No. 4 – Do the one thing that is most important to the health of your law practice. This is not answering emails. For most of us, it is doing something that will increase revenues, and that usually means marketing or sending out invoices. When you make marketing a priority, you are ensuring that the one thing that feeds your business – new clients – doesn’t dry up for lack of attention. You create demand that will keep your business going instead of treating business development like a luxury that will get your attention once you have the time. Because you never have time.
For example, if you want more referrals in 2017, you must implement a process for obtaining them. Start with educating potential referral sources on what they need to know about your firm to send you great referrals, including:
- What your perfect client looks like. You need to answer this question very specifically. The clearer your description, the easier people can understand the types of people you can help and send them your way.
- Why someone should hire you. Be clear about your unique competitive advantage. Be sure your referral sources understand the precise reasons you outshine your competitors and how you differ from other attorneys in the same field.
- What problems you solve. By helping your referral source understand the kinds of problems you solve for clients, they will know what to listen for in daily conversations and be able to recommend you to someone who mentions having the kind of problem you solve.
- How you follow up. Your referral source needs to know you will follow up promptly and professionally with the people they send your way. Tell them your process.
- Why referrals are important to you. Let your source know that you rely on referrals as a way to build your business and how much you will appreciate their referring people to you. And finally, always remember to thank them and let them know that their referral is meaningful to you and your firm.
Lawyers are notoriously bad at sending out invoices on a timely basis. They don’t accurately account for their time in their billing software and then they don’t send out the invoices regularly. Both of these issues directly impact your cash flow (and not in a nice way). Require yourself and your team to input billable time at the end of every day. A recent ABA article estimates lawyers underestimate their billable time by 20-30 percent when they don’t immediately put it into their time and billing software. Make it a point to send out invoices every month, like clockwork. If you’re a litigator or have invoices over $10,000, then consider sending them out every two weeks. Put someone other than yourself in charge of emailing and calling clients who are more than two weeks overdue in their payments. Once an account becomes more than 90 days overdue the chances of collecting it are very slim.

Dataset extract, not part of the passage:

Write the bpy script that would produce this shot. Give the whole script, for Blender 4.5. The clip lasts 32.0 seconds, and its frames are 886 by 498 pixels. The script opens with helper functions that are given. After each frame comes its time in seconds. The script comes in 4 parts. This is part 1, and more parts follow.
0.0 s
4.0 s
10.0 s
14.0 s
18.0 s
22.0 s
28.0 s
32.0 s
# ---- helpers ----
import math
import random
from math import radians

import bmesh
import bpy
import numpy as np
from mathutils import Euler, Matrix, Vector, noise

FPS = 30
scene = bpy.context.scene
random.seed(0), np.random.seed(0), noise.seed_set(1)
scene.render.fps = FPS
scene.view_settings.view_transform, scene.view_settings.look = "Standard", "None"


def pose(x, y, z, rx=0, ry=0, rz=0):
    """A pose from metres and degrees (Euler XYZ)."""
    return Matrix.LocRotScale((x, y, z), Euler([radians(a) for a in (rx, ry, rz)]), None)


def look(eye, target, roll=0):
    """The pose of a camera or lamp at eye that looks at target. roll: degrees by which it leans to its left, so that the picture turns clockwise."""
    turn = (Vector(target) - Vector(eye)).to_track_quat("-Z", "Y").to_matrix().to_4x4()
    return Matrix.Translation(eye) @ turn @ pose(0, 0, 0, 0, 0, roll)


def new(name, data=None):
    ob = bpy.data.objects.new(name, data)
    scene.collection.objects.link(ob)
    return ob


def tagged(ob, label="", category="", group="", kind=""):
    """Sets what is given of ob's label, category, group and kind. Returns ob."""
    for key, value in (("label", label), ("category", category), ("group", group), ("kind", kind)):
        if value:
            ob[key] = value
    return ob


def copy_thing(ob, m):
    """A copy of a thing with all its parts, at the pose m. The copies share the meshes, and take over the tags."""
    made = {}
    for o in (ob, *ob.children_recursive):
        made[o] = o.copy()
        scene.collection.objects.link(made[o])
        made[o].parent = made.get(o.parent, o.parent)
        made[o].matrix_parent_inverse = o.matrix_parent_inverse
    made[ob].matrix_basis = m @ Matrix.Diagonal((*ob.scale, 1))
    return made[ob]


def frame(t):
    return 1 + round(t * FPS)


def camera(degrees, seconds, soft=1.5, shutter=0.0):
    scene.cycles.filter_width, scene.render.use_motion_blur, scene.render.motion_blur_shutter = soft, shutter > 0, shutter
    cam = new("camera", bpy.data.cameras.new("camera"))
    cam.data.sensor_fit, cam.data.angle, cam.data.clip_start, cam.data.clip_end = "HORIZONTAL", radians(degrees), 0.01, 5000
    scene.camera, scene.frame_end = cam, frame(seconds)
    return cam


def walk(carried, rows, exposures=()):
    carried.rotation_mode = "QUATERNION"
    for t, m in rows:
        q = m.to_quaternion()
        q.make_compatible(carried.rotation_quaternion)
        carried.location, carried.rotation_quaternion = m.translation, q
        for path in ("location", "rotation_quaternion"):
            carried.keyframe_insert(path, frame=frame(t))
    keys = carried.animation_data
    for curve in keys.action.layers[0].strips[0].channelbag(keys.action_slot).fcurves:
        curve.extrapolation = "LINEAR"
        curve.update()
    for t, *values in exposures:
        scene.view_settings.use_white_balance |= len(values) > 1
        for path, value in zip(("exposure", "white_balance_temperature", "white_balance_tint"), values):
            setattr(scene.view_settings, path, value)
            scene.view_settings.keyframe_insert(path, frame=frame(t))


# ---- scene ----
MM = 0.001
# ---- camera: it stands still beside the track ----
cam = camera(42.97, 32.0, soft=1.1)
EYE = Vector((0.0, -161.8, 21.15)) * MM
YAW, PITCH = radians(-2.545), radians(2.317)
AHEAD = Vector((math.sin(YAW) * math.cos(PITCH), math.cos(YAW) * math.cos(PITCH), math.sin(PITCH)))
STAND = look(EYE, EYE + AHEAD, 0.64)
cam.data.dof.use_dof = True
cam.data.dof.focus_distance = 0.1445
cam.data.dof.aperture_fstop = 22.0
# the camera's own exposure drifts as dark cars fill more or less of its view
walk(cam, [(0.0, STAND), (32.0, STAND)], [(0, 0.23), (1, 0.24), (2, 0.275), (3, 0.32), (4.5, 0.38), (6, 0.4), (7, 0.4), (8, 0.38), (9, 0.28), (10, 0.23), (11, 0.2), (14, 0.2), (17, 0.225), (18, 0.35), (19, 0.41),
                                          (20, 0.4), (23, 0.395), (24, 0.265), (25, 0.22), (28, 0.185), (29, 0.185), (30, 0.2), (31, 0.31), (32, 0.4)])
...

No. 5 – Do the one thing that is most important to fulfilling your business obligations. This is all the stuff you have to do to stay in business. And it’s not just taking depositions and working on case files, it’s the entirety of serving clients how they deserve to be treated. And that starts with hiring great people to serve them. Some thoughts on that:
- Only hire passionate, smart people. You can’t fix stupid, so don’t hire it. Sure, we have all made hiring mistakes – people who interview great but their rubber never meets the road. Learn from those mistakes and put together a process for hiring that ensures you get the best possible people. Ask people what they are passionate about. It’s hard to motivate someone to care about producing excellent work if they don’t care about anything in life.

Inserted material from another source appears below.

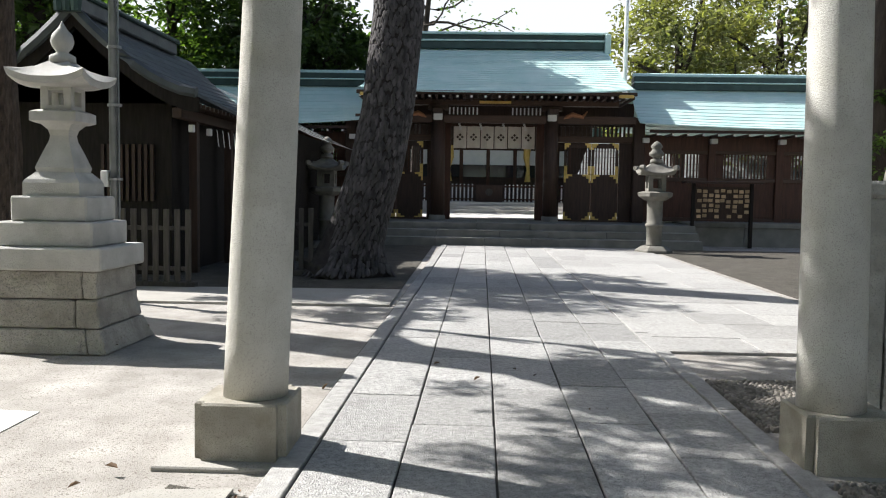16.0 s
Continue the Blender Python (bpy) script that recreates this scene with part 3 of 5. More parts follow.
def big_lantern():
    L = thing("stone_lantern", (-4.03, 3.28, -0.03), "tall pale granite lantern on a stepped masonry pedestal", "lantern", "stone lanterns")
    D = 0.9
    rng = random.Random(5)
    for z0, z1, h0, h1 in ((0.0, 0.21, 0.61, 0.525), (0.21, 0.46, 0.51, 0.485), (0.46, 0.705, 0.48, 0.47)):
        for sx0, sx1 in ((-1, 0.72), (0.72, 1)) if z0 != 0.21 else ((-1, 0.6), (0.6, 1)):
            bm = bmesh.new()
            def P(f, g, z, h):
                return (f * h, g * h * D, z)
            vs = []
            for z, h in ((z0 + 0.004, h0), (z1 - 0.004, h1)):
                for f, g in ((sx0, -1), (sx1, -1), (sx1, 1), (sx0, 1)):
                    gx = 0.004 * (1 if f == sx0 else -1)
                    vs.append(bm.verts.new((f * h + gx, g * h * D, z)))
            for q in ((3, 2, 1, 0), (4, 5, 6, 7), (0, 1, 5, 4), (1, 2, 6, 5), (2, 3, 7, 6), (3, 0, 4, 7)):
                bm.faces.new([vs[i] for i in q])
            bmesh.ops.bevel(bm, geom=bm.edges[:], offset=0.012, segments=1, affect="EDGES")
            bmesh.ops.subdivide_edges(bm, edges=bm.edges[:], cuts=3, use_grid_fill=True)
            for v in bm.verts:
                v.co += Vector((noise.noise(v.co * 9), noise.noise(v.co * 9 + Vector((4, 0, 0))), 0)) * 0.016
            part("pedestal_stone", bm, "rough_stone", L, "rough-hewn pedestal stone")
    for h, z0, z1 in ((0.535, 0.705, 0.90), (0.415, 0.90, 1.115), (0.335, 1.115, 1.335)):
        part("step_slab", box(-h, h, -h * D, h * D, z0, z1, 0.015), "lantern_stone", L)
    part("foot", loft(((0.25, 1.335), (0.25, 1.45), (0.235, 1.48), (0.19, 1.525), (0.175, 1.545))), "lantern_stone", L)
    part("shaft", loft(((0.165, 1.545), (0.175, 1.585), (0.135, 1.70), (0.09, 1.82), (0.082, 1.87), (0.095, 1.92), (0.14, 1.97))), "lantern_stone", L)
    part("platform", loft(((0.16, 1.97), (0.205, 1.99), (0.205, 2.07), (0.16, 2.09))), "lantern_stone", L)
    fire_box(L, 0.138, 2.09, 2.30, "lantern_stone")
    part("cap", cap_bm(0.325, 2.30, 2.52, 0.07, 0.06), "lantern_stone", L, smooth=False)
    part("finial", loft(((0.115, 2.51), (0.11, 2.57), (0.055, 2.60), (0.05, 2.61), (0.085, 2.65), (0.1, 2.70), (0.085, 2.76), (0.04, 2.81), (0.012, 2.86), (0.004, 2.88)), 20, 0), "lantern_stone", L, smooth=True)
    copy_thing(L, pose(4.78, 4.75, -0.03, 0, 0, 0))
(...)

- Ask the reference question. In his excellent book, “Top-grading,” author Brad Smart recommends asking an applicant, “What will your previous boss say about you when I call him/her?” Be sure you actually call or contact them to find out.
- Get rid of the weak links. Bad employees kill the motivation in good ones. As soon as you discover you have a rotten apple, toss it.

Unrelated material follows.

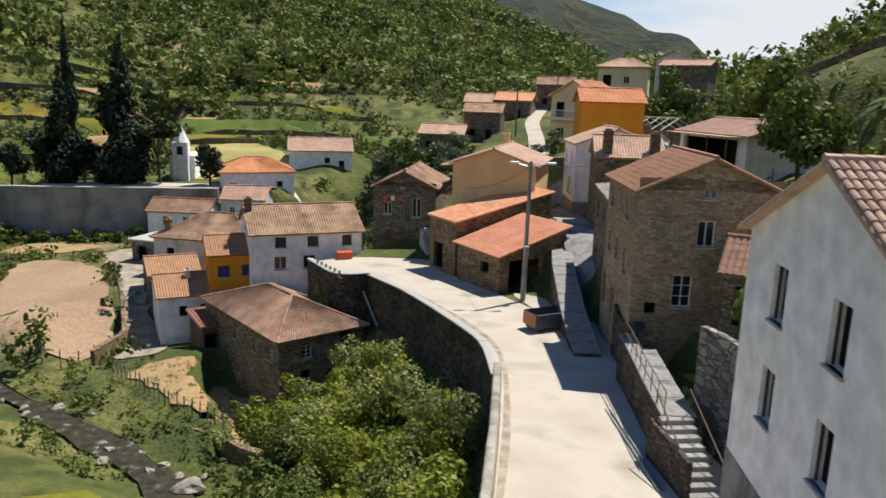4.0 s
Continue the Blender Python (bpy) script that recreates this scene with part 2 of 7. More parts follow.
M_WHITE = surface("white_plaster", [(0.3, (0.80, 0.80, 0.785)), (0.7, (0.87, 0.87, 0.85))], 0.5, 1.3, 0.9, 0.1, bump_scale=14, dist=0.01, stain=((0.68, 0.665, 0.63), 0.7, 1.0, (0.9, 0.9, 0.25)))
M_OLDWHITE = surface("weathered_white_plaster", [(0.3, (0.48, 0.47, 0.44)), (0.7, (0.72, 0.71, 0.67))], 0.6, 9, 0.95, 0.25, stain=((0.2, 0.2, 0.19), 0.52, 0.8, (1.2, 1.2, 0.3)))
M_GREYPLASTER = surface("grey_cement_render", [(0.3, (0.2, 0.195, 0.185)), (0.7, (0.36, 0.35, 0.33))], 0.7, 9, 0.95, 0.3, stain=((0.08, 0.08, 0.075), 0.5, 0.8, (1.0, 1.0, 0.3)))
M_CREAM = surface("cream_plaster", [(0.3, (0.62, 0.44, 0.22)), (0.7, (0.74, 0.55, 0.30))], 0.4, 8, 0.9, 0.12, stain=((0.42, 0.3, 0.17), 0.62, 0.9, (1.0, 1.0, 0.3)))
M_ORANGE = surface("orange_plaster", [(0.3, (0.66, 0.27, 0.02)), (0.7, (0.76, 0.34, 0.03))], 0.4, 8, 0.9, 0.12, stain=((0.45, 0.2, 0.04), 0.64, 0.9, (1.0, 1.0, 0.25)))
M_YELLOW = surface("pale_yellow_plaster", [(0.3, (0.64, 0.53, 0.33)), (0.7, (0.76, 0.64, 0.42))], 0.4, 8, 0.9, 0.12)
M_RED = surface("dark_red_plaster", [(0.3, (0.32, 0.075, 0.04)), (0.7, (0.42, 0.11, 0.06))], 0.5, 8, 0.9, 0.12)
M_STONE = masonry("brown_schist_masonry", [(0.13, 0.092, 0.056), (0.27, 0.19, 0.115), (0.38, 0.27, 0.155), (0.19, 0.15, 0.105)], (0.07, 0.055, 0.04), 0.32, 0.14)
M_STONETAN = masonry("tan_rubble_with_worn_render", [(0.24, 0.175, 0.11), (0.38, 0.29, 0.19), (0.46, 0.37, 0.25), (0.3, 0.235, 0.155)], (0.22, 0.175, 0.115), 0.3, 0.13, bump=0.4)
M_STONEDARK = masonry("dark_stone_masonry", [(0.11, 0.092, 0.07), (0.22, 0.178, 0.13), (0.31, 0.255, 0.185), (0.16, 0.14, 0.115)], (0.045, 0.039, 0.031), 0.33, 0.15)
# dark stained rock, its colour lowered further for the shadow lying on it
M_STONEBLACK = masonry("stained_and_shade_darkened_rock", [(0.045, 0.038, 0.03), (0.09, 0.075, 0.056), (0.135, 0.112, 0.085), (0.065, 0.06, 0.05)], (0.022, 0.02, 0.016))
M_STONEGOLD = masonry("ochre_stone_masonry", [(0.3, 0.17, 0.06), (0.42, 0.26, 0.1), (0.36, 0.2, 0.075), (0.24, 0.15, 0.07)], (0.13, 0.09, 0.05), 0.5, 0.25)
M_WALLGREY = masonry("grey_granite_wall", [(0.13, 0.125, 0.115), (0.22, 0.21, 0.19), (0.3, 0.285, 0.26), (0.18, 0.17, 0.15)], (0.07, 0.065, 0.055), 0.6, 0.3)
M_TILE_NEW = surface("new_orange_roof_tile", [(0.3, (0.52, 0.22, 0.12)), (0.7, (0.64, 0.31, 0.18))], 0.8, 6, 0.85, 0.15, island=0.12, stain=((0.36, 0.17, 0.1), 0.58, 0.85, (0.6, 0.6, 0.6)))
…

- Give them freedom. Good people hate being micromanaged, so as soon as they have proven themselves, give your employees the freedom to do their jobs. If they have a great idea for doing something different than the way you’ve always done it, listen. If it makes sense, run with it. Incentivize them for ways to cut costs and serve clients better.
- Make it easy for them to do their jobs. The actual work we do is not easy, and neither is yours. So why make it more difficult for your folks by having outdated systems, tools, technology or processes? There are so many great automated tools out there to make the work process go more smoothly; invest in as many as you can and you will reap the benefits in a better work product from your people.
- Celebrate! I love to celebrate with the people I work with, whether it’s an informal lunch in the office where we can spend a little downtime just shooting the breeze or it’s a big holiday party.
No. 6 – Do the one thing that is most important to your current business operations. This category not only includes answering emails, returning phone calls, putting better systems into place – all the stuff that is essential to your current business operations – but also ensuring you have written systems in place to automate as much of your operations as possible. These include:
- Processes and procedures to capture major marketing metrics and data. You have to know the “lay of the land” if you are to be effective.
- Tracking mechanisms to measure lead sources and results. Know where your referrals and leads come from and chart the volume of those leads and referrals.
- Reports for tracking the effectiveness of your law firm marketing efforts. You have to know what is working and what is not. Don’t waste time and money on techniques that are not effective for you.
- Metrics for quantifying ROI of all major marketing initiatives. If technique A has a ROI of 10 and Technique B has a ROI of 5, which one should receive the bulk of your attention?
- An online marketing system to generate leads and prospects from the Internet. Use your website, blogs, news releases and YouTube videos to help generate leads for your firm.
- A system to develop relationships with potential referral sources and generate consistent referrals from them. Take people to lunch. Meet face-to-face and ask how you can help them with their business.
- A system for connecting with prospects, clients and referral sources on a regular, consistent basis. This includes monthly newsletters, annual client satisfaction surveys, keep-in-touch letters, referral education system, etc.
Be sure to train your staff on how to use the systems you have put in place. The best plans in the world are useless if they are not implemented consistently.
No. 7 – Do the one thing that has been nagging at you; it’s an obligation that has to get done, but is not necessarily critical to your business. If you made a commitment, honor it. You don’t want to be known as being untrustworthy, but when you’re running a firm, these items usually fall to the bottom of the to-do list.
No. 8 – Go live your life. Are you working so you can work more, or so you can have a better life? No one on their deathbed ever wished for more money, they wish for more time. If you don’t take the time out to enjoy the fruits of your labors, you are missing the whole point (plus a lot more).